== Written problem ==
Exact reproduction of the data is required, with images excluded.

:: Data provided ::

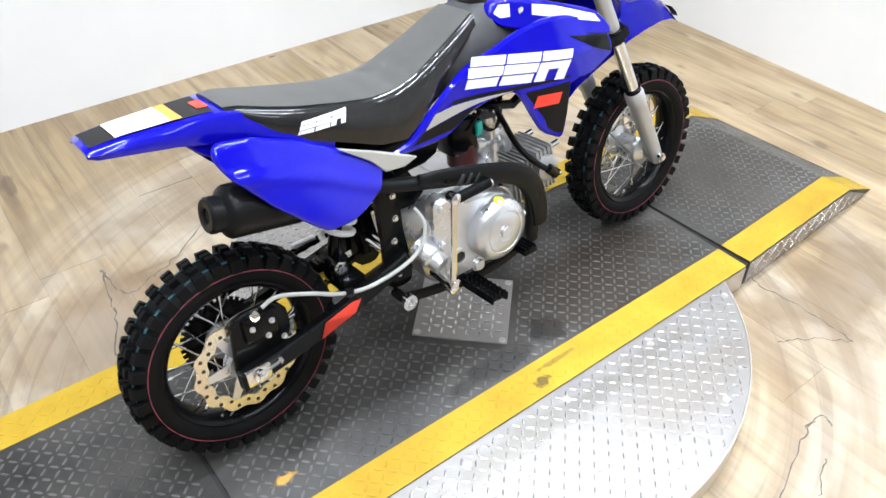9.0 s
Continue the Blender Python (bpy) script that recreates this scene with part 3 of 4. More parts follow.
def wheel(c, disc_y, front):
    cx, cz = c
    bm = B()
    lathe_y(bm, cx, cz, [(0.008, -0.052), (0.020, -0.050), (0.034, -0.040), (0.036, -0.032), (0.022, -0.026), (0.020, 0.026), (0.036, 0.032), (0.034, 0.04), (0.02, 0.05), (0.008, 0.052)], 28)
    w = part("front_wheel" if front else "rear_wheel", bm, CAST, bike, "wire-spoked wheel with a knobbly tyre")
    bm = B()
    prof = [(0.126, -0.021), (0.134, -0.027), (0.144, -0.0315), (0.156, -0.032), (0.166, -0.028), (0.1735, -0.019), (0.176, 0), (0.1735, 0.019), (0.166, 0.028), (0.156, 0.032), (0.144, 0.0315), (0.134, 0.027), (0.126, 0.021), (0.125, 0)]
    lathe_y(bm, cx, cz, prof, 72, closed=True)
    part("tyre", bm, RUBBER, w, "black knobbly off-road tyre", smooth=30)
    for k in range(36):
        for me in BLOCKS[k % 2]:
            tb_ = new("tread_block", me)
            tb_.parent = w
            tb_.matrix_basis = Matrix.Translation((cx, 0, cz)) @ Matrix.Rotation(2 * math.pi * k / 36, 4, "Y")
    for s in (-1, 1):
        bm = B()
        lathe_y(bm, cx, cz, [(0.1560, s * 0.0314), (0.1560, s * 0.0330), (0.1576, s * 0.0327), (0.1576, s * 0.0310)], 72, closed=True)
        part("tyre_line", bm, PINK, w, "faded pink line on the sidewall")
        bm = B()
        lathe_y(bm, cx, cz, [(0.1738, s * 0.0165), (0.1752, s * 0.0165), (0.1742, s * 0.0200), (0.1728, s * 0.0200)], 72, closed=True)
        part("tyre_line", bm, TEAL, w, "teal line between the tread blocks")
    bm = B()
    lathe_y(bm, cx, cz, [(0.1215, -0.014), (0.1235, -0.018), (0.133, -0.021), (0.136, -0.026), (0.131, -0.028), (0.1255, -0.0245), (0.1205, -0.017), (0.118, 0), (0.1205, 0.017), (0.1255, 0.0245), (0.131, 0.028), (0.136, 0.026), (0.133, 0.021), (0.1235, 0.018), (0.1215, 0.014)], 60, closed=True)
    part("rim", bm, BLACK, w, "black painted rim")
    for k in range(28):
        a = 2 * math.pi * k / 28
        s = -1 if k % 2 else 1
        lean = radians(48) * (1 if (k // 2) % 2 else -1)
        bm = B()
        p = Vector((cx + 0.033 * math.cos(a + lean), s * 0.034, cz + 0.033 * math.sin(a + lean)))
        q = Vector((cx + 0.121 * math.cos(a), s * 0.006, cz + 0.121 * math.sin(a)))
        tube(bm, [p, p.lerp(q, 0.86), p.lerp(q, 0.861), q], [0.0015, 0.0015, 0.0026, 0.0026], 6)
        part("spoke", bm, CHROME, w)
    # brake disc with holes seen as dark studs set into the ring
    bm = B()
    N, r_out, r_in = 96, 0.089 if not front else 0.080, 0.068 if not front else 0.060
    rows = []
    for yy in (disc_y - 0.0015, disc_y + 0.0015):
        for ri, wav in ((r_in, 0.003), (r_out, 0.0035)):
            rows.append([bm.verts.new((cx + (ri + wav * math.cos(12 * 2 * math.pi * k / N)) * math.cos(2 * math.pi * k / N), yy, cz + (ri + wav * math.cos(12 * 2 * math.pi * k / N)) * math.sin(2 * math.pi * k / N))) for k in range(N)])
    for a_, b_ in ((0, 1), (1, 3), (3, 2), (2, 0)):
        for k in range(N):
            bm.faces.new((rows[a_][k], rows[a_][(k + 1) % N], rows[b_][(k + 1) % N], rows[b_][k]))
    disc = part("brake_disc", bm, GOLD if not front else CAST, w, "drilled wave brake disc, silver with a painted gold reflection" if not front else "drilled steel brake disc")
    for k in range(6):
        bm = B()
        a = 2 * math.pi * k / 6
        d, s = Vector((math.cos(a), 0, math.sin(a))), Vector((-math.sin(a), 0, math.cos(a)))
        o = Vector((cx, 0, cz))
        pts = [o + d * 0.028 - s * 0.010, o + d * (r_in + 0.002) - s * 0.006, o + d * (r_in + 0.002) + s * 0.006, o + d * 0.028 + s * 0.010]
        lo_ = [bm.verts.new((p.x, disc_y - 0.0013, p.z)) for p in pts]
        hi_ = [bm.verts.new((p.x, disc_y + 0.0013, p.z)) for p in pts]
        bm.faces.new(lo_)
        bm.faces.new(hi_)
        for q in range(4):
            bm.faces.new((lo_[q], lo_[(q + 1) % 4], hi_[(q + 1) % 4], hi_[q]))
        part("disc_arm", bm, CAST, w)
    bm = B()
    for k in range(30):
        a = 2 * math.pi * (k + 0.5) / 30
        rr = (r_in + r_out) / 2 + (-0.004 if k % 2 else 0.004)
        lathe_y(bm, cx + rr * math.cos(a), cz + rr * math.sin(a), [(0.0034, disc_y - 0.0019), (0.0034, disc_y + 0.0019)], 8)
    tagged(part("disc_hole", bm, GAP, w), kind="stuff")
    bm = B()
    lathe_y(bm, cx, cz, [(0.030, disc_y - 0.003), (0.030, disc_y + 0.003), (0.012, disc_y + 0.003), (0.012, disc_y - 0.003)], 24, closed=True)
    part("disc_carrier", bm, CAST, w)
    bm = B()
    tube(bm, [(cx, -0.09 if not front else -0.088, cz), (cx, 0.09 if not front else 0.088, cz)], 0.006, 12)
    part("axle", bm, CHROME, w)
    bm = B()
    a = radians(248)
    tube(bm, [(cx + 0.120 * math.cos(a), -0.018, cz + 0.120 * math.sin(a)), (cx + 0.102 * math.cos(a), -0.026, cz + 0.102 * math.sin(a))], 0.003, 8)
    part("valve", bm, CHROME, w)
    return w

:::

== Response for this exercise ==
9.0 s
Continue the Blender Python (bpy) script that recreates this scene with part 3 of 4. More parts follow.
def wheel(c, disc_y, front):
    cx, cz = c
    bm = B()
    lathe_y(bm, cx, cz, [(0.008, -0.052), (0.020, -0.050), (0.034, -0.040), (0.036, -0.032), (0.022, -0.026), (0.020, 0.026), (0.036, 0.032), (0.034, 0.04), (0.02, 0.05), (0.008, 0.052)], 28)
    w = part("front_wheel" if front else "rear_wheel", bm, CAST, bike, "wire-spoked wheel with a knobbly tyre")
    bm = B()
    prof = [(0.126, -0.021), (0.134, -0.027), (0.144, -0.0315), (0.156, -0.032), (0.166, -0.028), (0.1735, -0.019), (0.176, 0), (0.1735, 0.019), (0.166, 0.028), (0.156, 0.032), (0.144, 0.0315), (0.134, 0.027), (0.126, 0.021), (0.125, 0)]
    lathe_y(bm, cx, cz, prof, 72, closed=True)
    part("tyre", bm, RUBBER, w, "black knobbly off-road tyre", smooth=30)
    for k in range(36):
        for me in BLOCKS[k % 2]:
            tb_ = new("tread_block", me)
            tb_.parent = w
            tb_.matrix_basis = Matrix.Translation((cx, 0, cz)) @ Matrix.Rotation(2 * math.pi * k / 36, 4, "Y")
    for s in (-1, 1):
        bm = B()
        lathe_y(bm, cx, cz, [(0.1560, s * 0.0314), (0.1560, s * 0.0330), (0.1576, s * 0.0327), (0.1576, s * 0.0310)], 72, closed=True)
        part("tyre_line", bm, PINK, w, "faded pink line on the sidewall")
        bm = B()
        lathe_y(bm, cx, cz, [(0.1738, s * 0.0165), (0.1752, s * 0.0165), (0.1742, s * 0.0200), (0.1728, s * 0.0200)], 72, closed=True)
        part("tyre_line", bm, TEAL, w, "teal line between the tread blocks")
    bm = B()
    lathe_y(bm, cx, cz, [(0.1215, -0.014), (0.1235, -0.018), (0.133, -0.021), (0.136, -0.026), (0.131, -0.028), (0.1255, -0.0245), (0.1205, -0.017), (0.118, 0), (0.1205, 0.017), (0.1255, 0.0245), (0.131, 0.028), (0.136, 0.026), (0.133, 0.021), (0.1235, 0.018), (0.1215, 0.014)], 60, closed=True)
    part("rim", bm, BLACK, w, "black painted rim")
    for k in range(28):
        a = 2 * math.pi * k / 28
        s = -1 if k % 2 else 1
        lean = radians(48) * (1 if (k // 2) % 2 else -1)
        bm = B()
        p = Vector((cx + 0.033 * math.cos(a + lean), s * 0.034, cz + 0.033 * math.sin(a + lean)))
        q = Vector((cx + 0.121 * math.cos(a), s * 0.006, cz + 0.121 * math.sin(a)))
        tube(bm, [p, p.lerp(q, 0.86), p.lerp(q, 0.861), q], [0.0015, 0.0015, 0.0026, 0.0026], 6)
        part("spoke", bm, CHROME, w)
    # brake disc with holes seen as dark studs set into the ring
    bm = B()
    N, r_out, r_in = 96, 0.089 if not front else 0.080, 0.068 if not front else 0.060
    rows = []
    for yy in (disc_y - 0.0015, disc_y + 0.0015):
        for ri, wav in ((r_in, 0.003), (r_out, 0.0035)):
            rows.append([bm.verts.new((cx + (ri + wav * math.cos(12 * 2 * math.pi * k / N)) * math.cos(2 * math.pi * k / N), yy, cz + (ri + wav * math.cos(12 * 2 * math.pi * k / N)) * math.sin(2 * math.pi * k / N))) for k in range(N)])
    for a_, b_ in ((0, 1), (1, 3), (3, 2), (2, 0)):
        for k in range(N):
            bm.faces.new((rows[a_][k], rows[a_][(k + 1) % N], rows[b_][(k + 1) % N], rows[b_][k]))
    disc = part("brake_disc", bm, GOLD if not front else CAST, w, "drilled wave brake disc, silver with a painted gold reflection" if not front else "drilled steel brake disc")
    for k in range(6):
        bm = B()
        a = 2 * math.pi * k / 6
        d, s = Vector((math.cos(a), 0, math.sin(a))), Vector((-math.sin(a), 0, math.cos(a)))
        o = Vector((cx, 0, cz))
        pts = [o + d * 0.028 - s * 0.010, o + d * (r_in + 0.002) - s * 0.006, o + d * (r_in + 0.002) + s * 0.006, o + d * 0.028 + s * 0.010]
        lo_ = [bm.verts.new((p.x, disc_y - 0.0013, p.z)) for p in pts]
        hi_ = [bm.verts.new((p.x, disc_y + 0.0013, p.z)) for p in pts]
        bm.faces.new(lo_)
        bm.faces.new(hi_)
        for q in range(4):
            bm.faces.new((lo_[q], lo_[(q + 1) % 4], hi_[(q + 1) % 4], hi_[q]))
        part("disc_arm", bm, CAST, w)
    bm = B()
    for k in range(30):
        a = 2 * math.pi * (k + 0.5) / 30
        rr = (r_in + r_out) / 2 + (-0.004 if k % 2 else 0.004)
        lathe_y(bm, cx + rr * math.cos(a), cz + rr * math.sin(a), [(0.0034, disc_y - 0.0019), (0.0034, disc_y + 0.0019)], 8)
    tagged(part("disc_hole", bm, GAP, w), kind="stuff")
    bm = B()
    lathe_y(bm, cx, cz, [(0.030, disc_y - 0.003), (0.030, disc_y + 0.003), (0.012, disc_y + 0.003), (0.012, disc_y - 0.003)], 24, closed=True)
    part("disc_carrier", bm, CAST, w)
    bm = B()
    tube(bm, [(cx, -0.09 if not front else -0.088, cz), (cx, 0.09 if not front else 0.088, cz)], 0.006, 12)
    part("axle", bm, CHROME, w)
    bm = B()
    a = radians(248)
    tube(bm, [(cx + 0.120 * math.cos(a), -0.018, cz + 0.120 * math.sin(a)), (cx + 0.102 * math.cos(a), -0.026, cz + 0.102 * math.sin(a))], 0.003, 8)
    part("valve", bm, CHROME, w)
    return w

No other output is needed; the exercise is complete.